In our neighbourhoods, the growth in the use of drugs and an incessant consumption of alcohol presents themselves not only as distractions to our learners, but also as dangerous threats to their future, and by extension, the future of this country. Since “he who has the youth has the future” as Karl Liebknecht remarked more than a century ago, every threat to the future of our youth is a threat to the future of this country.

Beyond these problems, government and Eskom brought additional inconveniences through power failure and loadshedding. Consequently, learners had to dread the darkness of loadshedding with candles and paraffin lights.

Such conditions are not conducive for learners to excel smoothly. Hence those who pass matric, must profoundly be celebrated, for they have conquered insurmountable odds.

Failing public education

From the odds in our households and communities, working class learners in especially quintile 1 to 3 schools, are faced with additional problems.

They attend in dilapidated classrooms that often have no sufficient desks and have broken windows. In winter, learners do not quite concentrate in the first lessons, as they take place at the most coldest time of the day.

The failure to hire educators and also provide relevant equipment, has seen educators unable to implement the inclusive education policy, which has been enacted in recognition of the differing learning abilities and capacities of learners. This has steadily seen learners failing simply because curriculum differentiation is not applied at both teaching and assessment level.

Lack of equipment that impede a wide use of curriculum differentiation includes amongst others lack of internet for teaching and learning purposes, lack of teaching equipment such as computer projectors and white boards in classrooms. Learning in the overwhelming majority of public schools still takes in old ways – chalk and chalkboard. This limits teachers to teach through written texts and spoken language, with lesser visual and audio-visual demonstrations.

Understaffed schools mean that educators fail to teach, supervise and do administration efficiently, as they are most overloaded with class lessons.
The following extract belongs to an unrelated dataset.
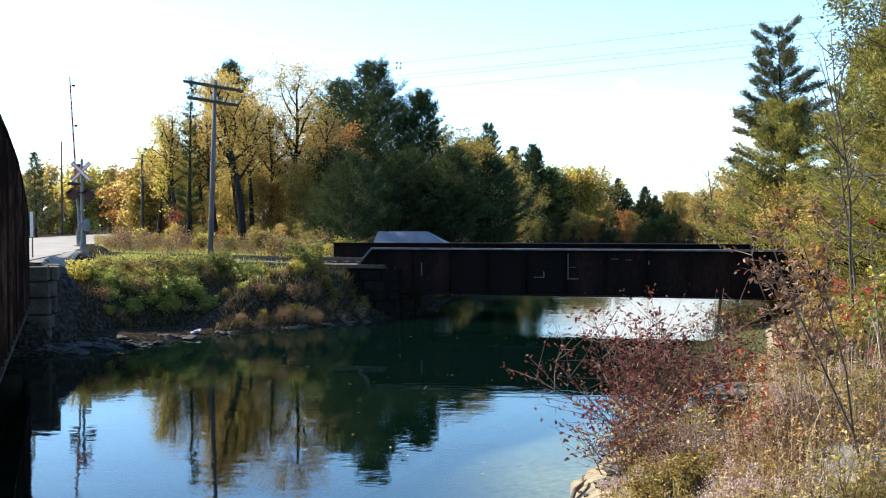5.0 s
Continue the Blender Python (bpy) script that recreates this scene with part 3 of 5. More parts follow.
def build_signal():
    t = thing("crossing_signal", pose(-17.08, 45.0, 3.0, 0, 0, 3), "railway crossing signal with crossbuck, two red lamps and striped gate arm", "crossing signal")
    part("mast", Shape().tube([(0, 0, 0), (0, 0, 4.35)], 0.065, 10).tube([(0, 0, 4.33), (0, 0, 4.42)], [0.075, 0.03], 10), STEEL, t, "galvanised steel mast")
    part("base", Shape().tube([(0, 0, -0.3), (0, 0, 0.05)], 0.28, 8).tube([(0, 0, 0.05), (0, 0, 0.5)], [0.14, 0.1], 10), STEEL, t)
    cb = part("crossbuck", Shape().box((0.05, 0.05, 0.3), Matrix.Translation((0, -0.07, 3.78))), STEEL, t)
    for a in (45, -45):
        m = Matrix.Translation((0, -0.11 - 0.012 * (a > 0), 3.80)) @ Matrix.Rotation(radians(a), 4, "Y")
        bl = part("blade", Shape().box((1.2, 0.012, 0.2), m), WHITE, cb, "white crossbuck blade")
        edge = Shape()
        for z in (-0.08, 0.08):
            edge.box((1.2, 0.006, 0.04), m @ Matrix.Translation((0, -0.01, z)))
        for x in (-0.588, 0.588):
            edge.box((0.024, 0.006, 0.2), m @ Matrix.Translation((x, -0.01, 0)))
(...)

In other words, learners who may need a little push and special attention from an educator, they rarely get it as teachers are preoccupied with completing curriculum coverage.

The combination of all these problems have produced the real failing rate of about 50% and more, if we factor in the 40% of learners that is estimated to drop-out before reaching matric (DEB estimated in 2020 that drop-out rate could be at 48%, and generally estimates the drop-out rate in the region of 37% and 42%).

Create a one-tier education system

SAFTU notes the 98,4% achievement by independent schools, and congratulates individual learners for their efforts and excellence. That most of them have got adequate support systems does not mean we should not celebrate the learners. Afterall, they are also the future of this country and that of humanity as a whole.

But such salutation to the learners should not make us oblivious to the parities that exist in our two-tier education system. Unlike in public schools, independent schools have a lesser learner-to-educator ratio, which advantages them to perform better. It means learners have sufficient attention from their educators as educators are not overwhelmed with overload. Additionally, the infrastructure and equipment for teaching and learning is modern and conducive for effective learning.

There are other factors that puts them at an advantage such as good diet and proper healthcare because their parents are well-off. As such, learners do not encounter neurological problems related to malnutrition. Those who have neurological complications, their parents easily pay for necessary healthcare or take them to special schools that allow them to thrive academically.

Like in health, we have called for the amalgamation of the education system, and to create a well-oiled one public education system. But this should not just be an amalgamation of the two tiers for the sake of it. Government ought to reverse its austerity measures so that it can roll out a massive school infrastructure programme, buy equipment and hire security to guard it.

Moreover, it should hire more educators to take the learner-to-educator ratio from 37:1 (which is not a true representation of the classroom crowding) to 20:1, and even lesser. This will see public education performing even much better, producing higher pass rate and reducing the number of drop-outs.